I Went Looking for Universal Love. I Found a Snarling Dog.
My goal was a spiritual breakthrough. Things didn't turn out that way.
In the dream, two calm men—somewhere between martial artists and highly skilled meditators—are trying to teach me how to shift my state so that the small but fierce black dog will stop attacking me.
Maybe he’s not a dog. I’m not sure. He alternates between relaxed and oblivious… and is out for blood. We’re in a kind of retreat center that seems to have appeared right in the middle of a mountain town village. Think: Monks on Main Street in Park City.
Only they aren’t really monks. They might be plant medicine facilitators. It’s hard to say.
All I know is this dog is relentless, and my ego keeps betraying me. I walked into the center confident I could quickly win him over. Before long, my guides were surprised at my progress; the dog seemed to accept me.
But then the dog charged again. And again. And again.
I kept fending him off, but he always circled back, built up more negative energy… and charged. Or passively walked toward me—then tried to bite.
I had gone to sleep thinking about how to turn off the left side of my brain, so that I could be in a pure right-brain state. In that state, I guessed, it might be possible to feel the incredible love that pours from the universe into every living creature. (That’s what I’ve been told happens, but I’ve never actually felt such love.) My theory was that my ever-thinking, ever-logical left brain slams the door on any such experience.

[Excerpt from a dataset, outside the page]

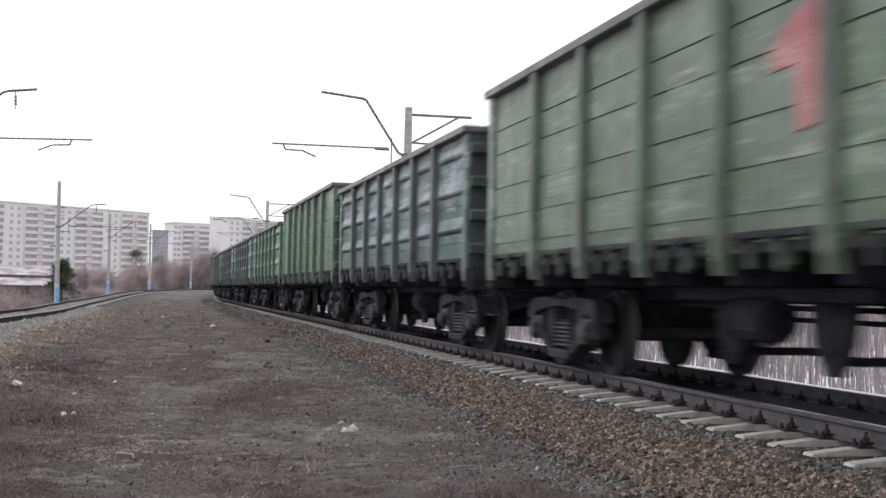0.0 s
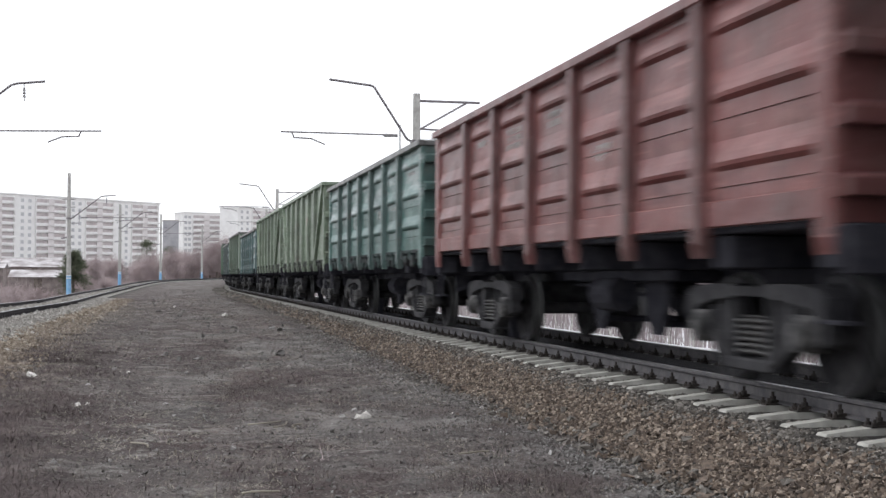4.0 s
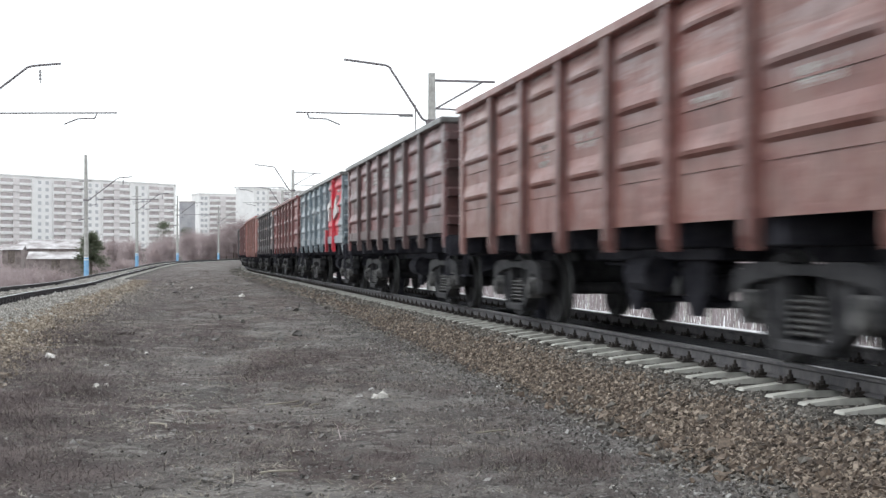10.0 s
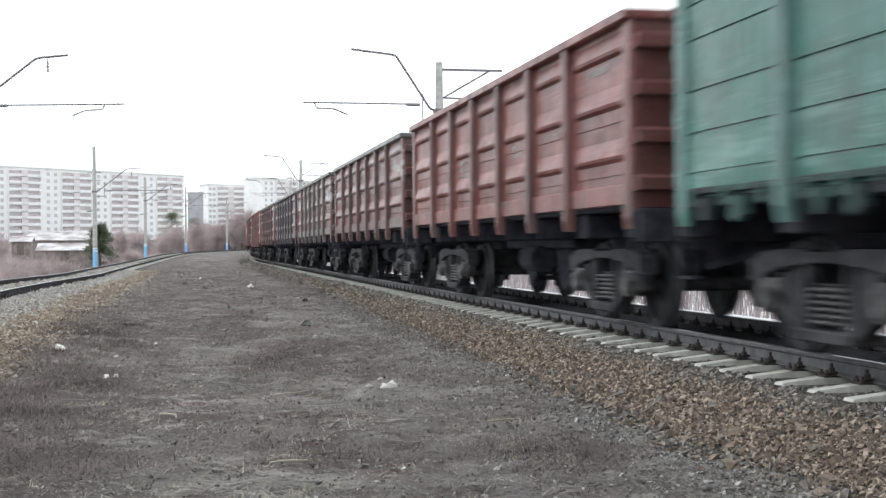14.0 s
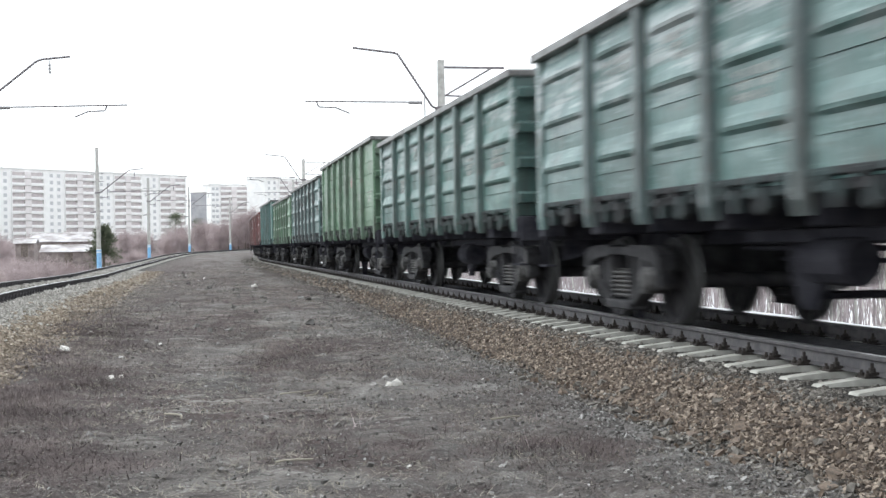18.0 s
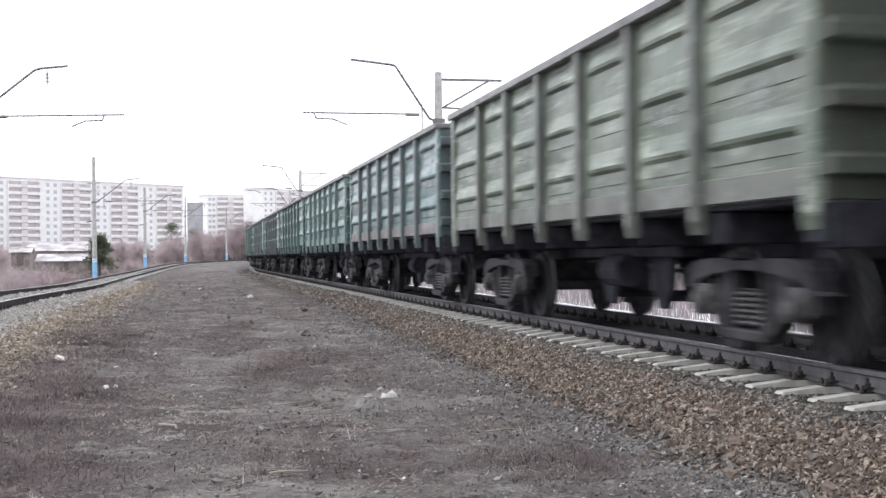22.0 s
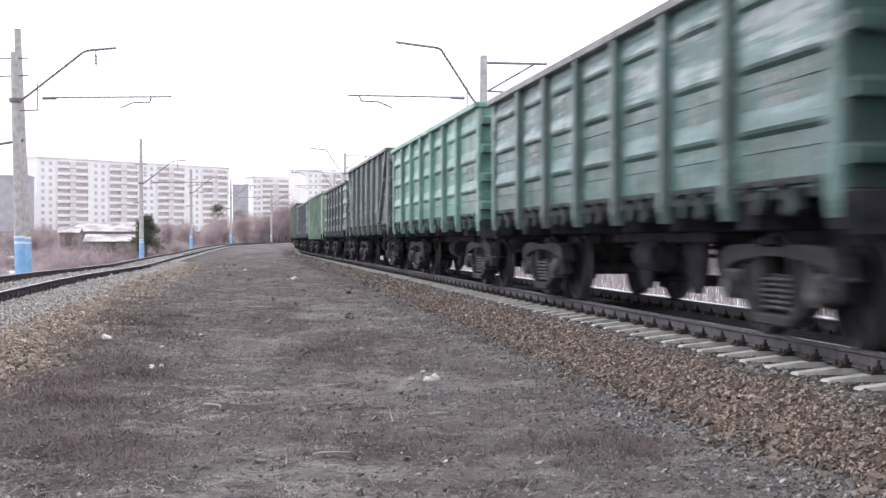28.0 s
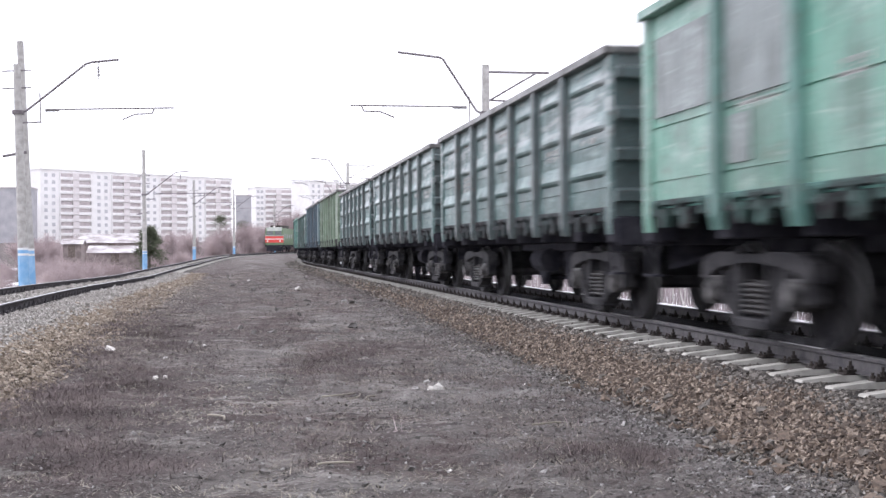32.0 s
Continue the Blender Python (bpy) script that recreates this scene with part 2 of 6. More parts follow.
WHEEL = simple("rolled_wheel_steel", (0.016, 0.016, 0.019), (0.052, 0.05, 0.052), 6, 0.75, 0.0, gloss=0.2)
TREAD = simple("polished_tread", (0.06, 0.06, 0.06), (0.14, 0.14, 0.14), 20, 0.4, 0.6)
RAIL = simple("rusty_rail_side", (0.082, 0.079, 0.084), (0.13, 0.122, 0.124), 7, 0.8, 0.0, "world", gloss=0.2)
RAIL_DARK = simple("dark_rusty_rail_side", (0.034, 0.031, 0.035), (0.07, 0.064, 0.066), 7, 0.8, 0.0, "world", gloss=0.2)
RAIL_HEAD = simple("worn_rail_head", (0.36, 0.36, 0.37), (0.5, 0.5, 0.51), 9, 0.3, 0.9, "world")
RAIL_WORN = simple("dull_rail_head", (0.1, 0.097, 0.097), (0.17, 0.165, 0.165), 9, 0.55, 0.5, "world")
CONCRETE = simple("sleeper_concrete", (0.31, 0.3, 0.27), (0.48, 0.47, 0.43), 7, 0.9)
POLE = simple("pole_concrete", (0.33, 0.32, 0.3), (0.48, 0.47, 0.45), 5, 0.9)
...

Is this true? I have no idea.
All I know is that 45 minutes ago, I woke up exhausted. The dog was still attacking me, right up until the moment my eyes opened. What an unpleasant dream.

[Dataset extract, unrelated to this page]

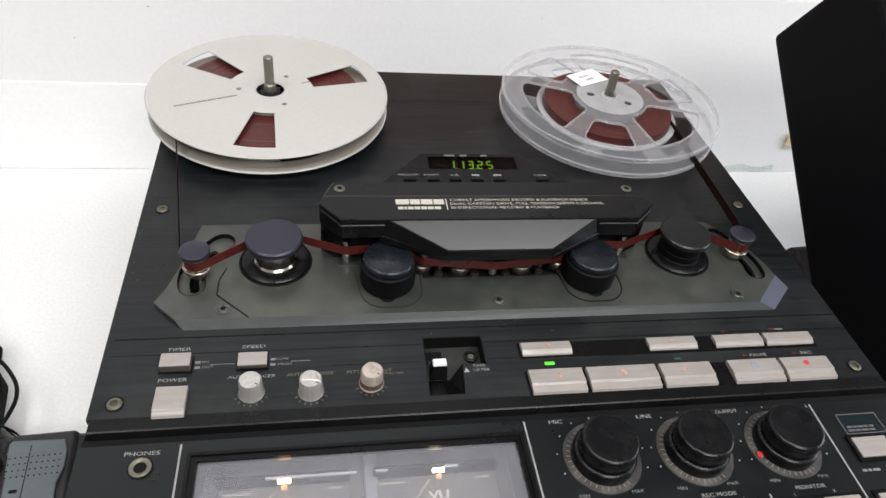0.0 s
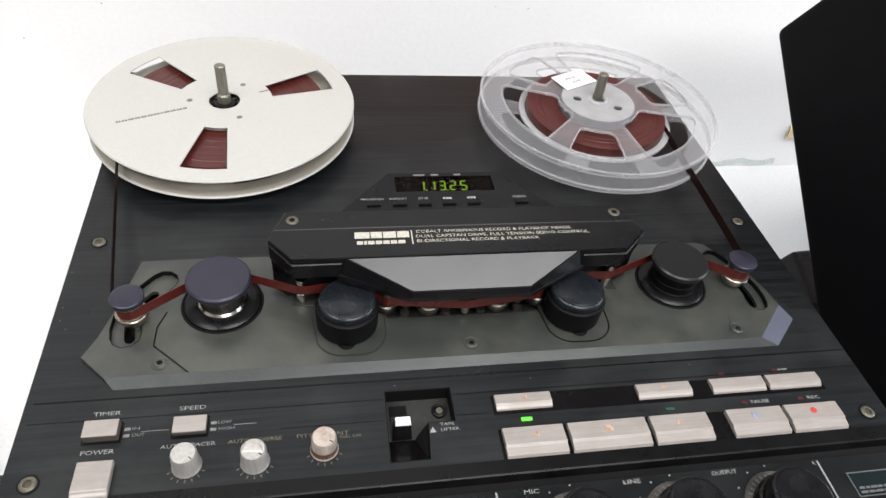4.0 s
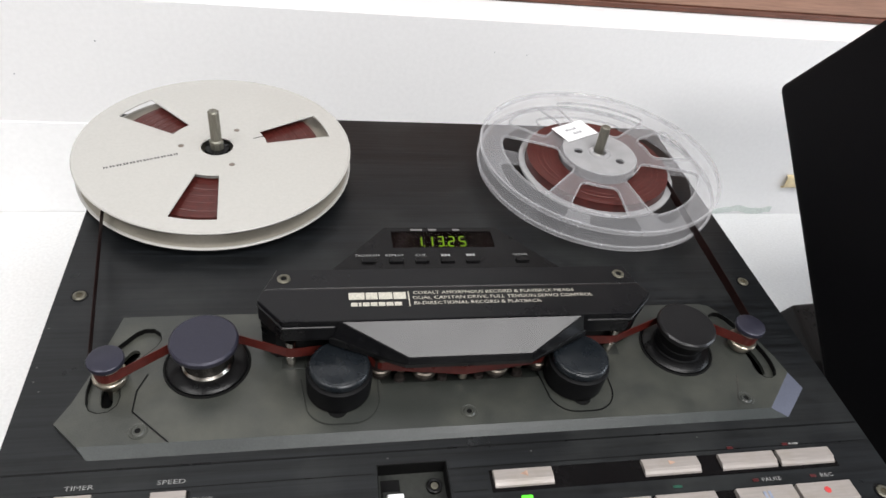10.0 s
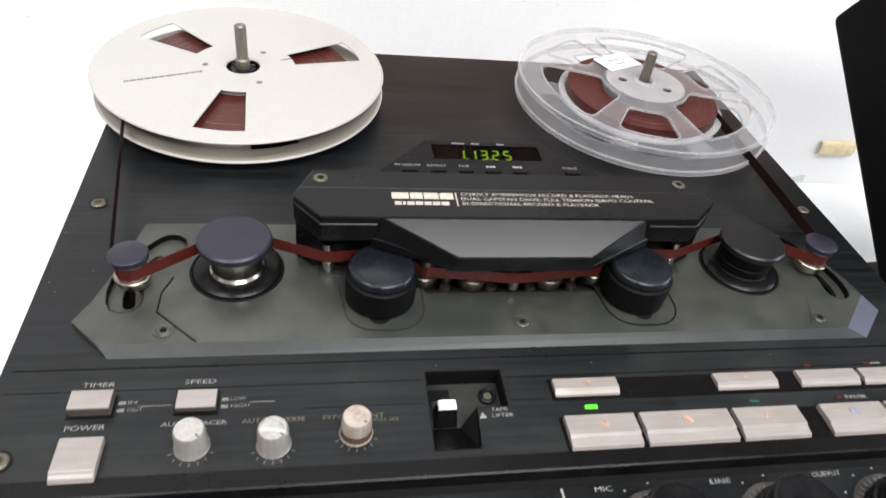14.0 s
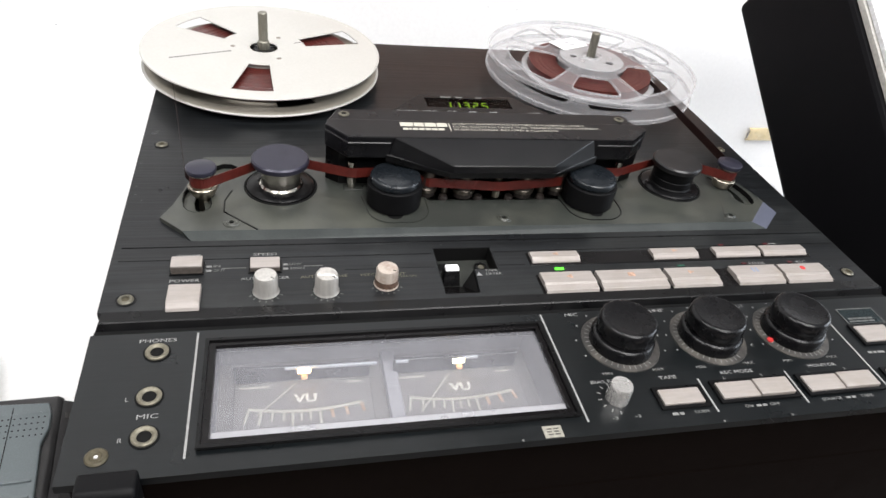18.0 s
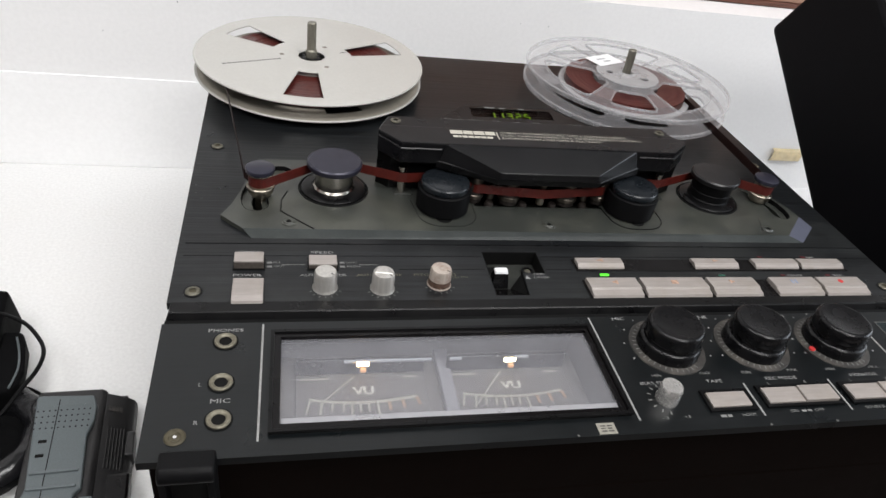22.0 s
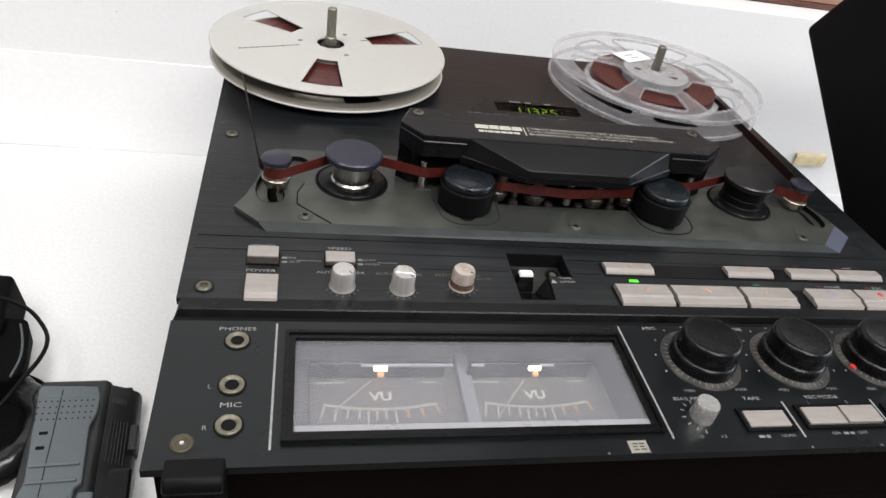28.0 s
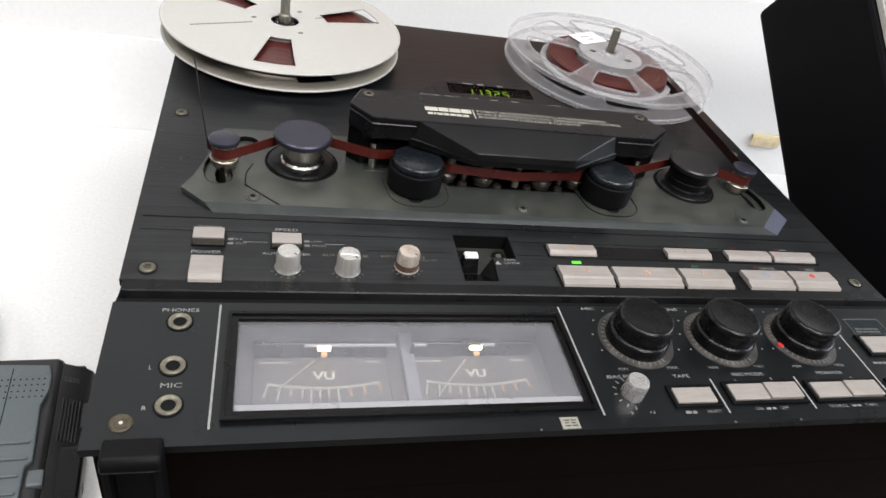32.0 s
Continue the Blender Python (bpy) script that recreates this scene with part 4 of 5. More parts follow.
for x, y, words, mat, top in ((-140, 153, "AUTO SPACER", "silver", "round"), (-110.5, 152, "AUTO REVERSE", "silver", "cut"), (-79.6, 155.4, "PITCH CONT", "brown_knob", "round")):
    k = part("control_knob", lathe([(0, P), (6.5, P), (6.1, P + 0.8), (5.8, P + 1.6), (5.6, P + 9.4), (5.0, P + 10.6), (0, P + 10.8)], x, y, 44, 1, 0.14), mat, deck, "small knurled silver knob" if mat == "silver" else "small silver knob stained brown", True)
    if mat != "silver":
        part("grime_band", lathe([(6.2, P + 0.6), (6.05, P + 2.0), (5.95, P + 4.2)], x, y, 44), "browngrime", k, "dark brown grime round the foot", True)
    if top == "cut":
        part("grip", soften(hull([(x - 5.6, y - 1.6, P + 9.2), (x + 5.6, y - 3.2, P + 9.2), (x - 5.2, y + 3.4, P + 9.2), (x + 5.2, y + 1.8, P + 9.2), (x - 2.5, y + 4.0, P + 11.8), (x + 4.6, y - 2.0, P + 11.0), (x - 4.8, y - 0.6, P + 11.0), (x + 2.5, y + 2.4, P + 11.2)]), 0.4), mat, k)
    part("pointer_mark", moved(box(3.4, 5.0, -0.2, 0.2, P + 10.6, P + 10.85), Matrix.Translation((x * K, y * K, 0)) @ Matrix.Rotation(radians(-40), 4, "Z")), "dark", k)
    part("lettering", letters(words, x - 0.5, 162.6, P + 0.15, 1.9, 24), "white" if x < -130 else "brasstext", deck)
    for i in range(7):
        a = radians(205 + 130 * i / 6)
        part("scale_tick", moved(box(7.4, 8.8, -0.3, 0.3, P, P + 0.12), Matrix.Translation((x * K, y * K, 0)) @ Matrix.Rotation(a, 4, "Z")), "faint", deck)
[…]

I jumped into the shower, trying to wash away the negative energy as well as the sweat on my body.
And then it hit me: that “dog” wasn’t a dog. It was my left brain—the part of me that sees threats everywhere and thinks it needs to charge, again and again and again.
It’s neither noble nor wise. It’s just annoyingly negative and utterly relentless. The threats aren’t “out there.”
The thing reducing my quality of life—keeping me separate from the greatest love I could possibly imagine—is my inability to let that scared little dog chill out. It’s that I can’t let that poor little guy stop being hypervigilant. I can’t make him feel safe enough to take a nap or two, so that my right brain can come out and play… and love can envelope me.
P.S. I’m not the only one who has this issue.
Great storytelling. Memorable. Thanks.
A very beautiful reflection and analogy for that visceral fear inside (nearly) all of us.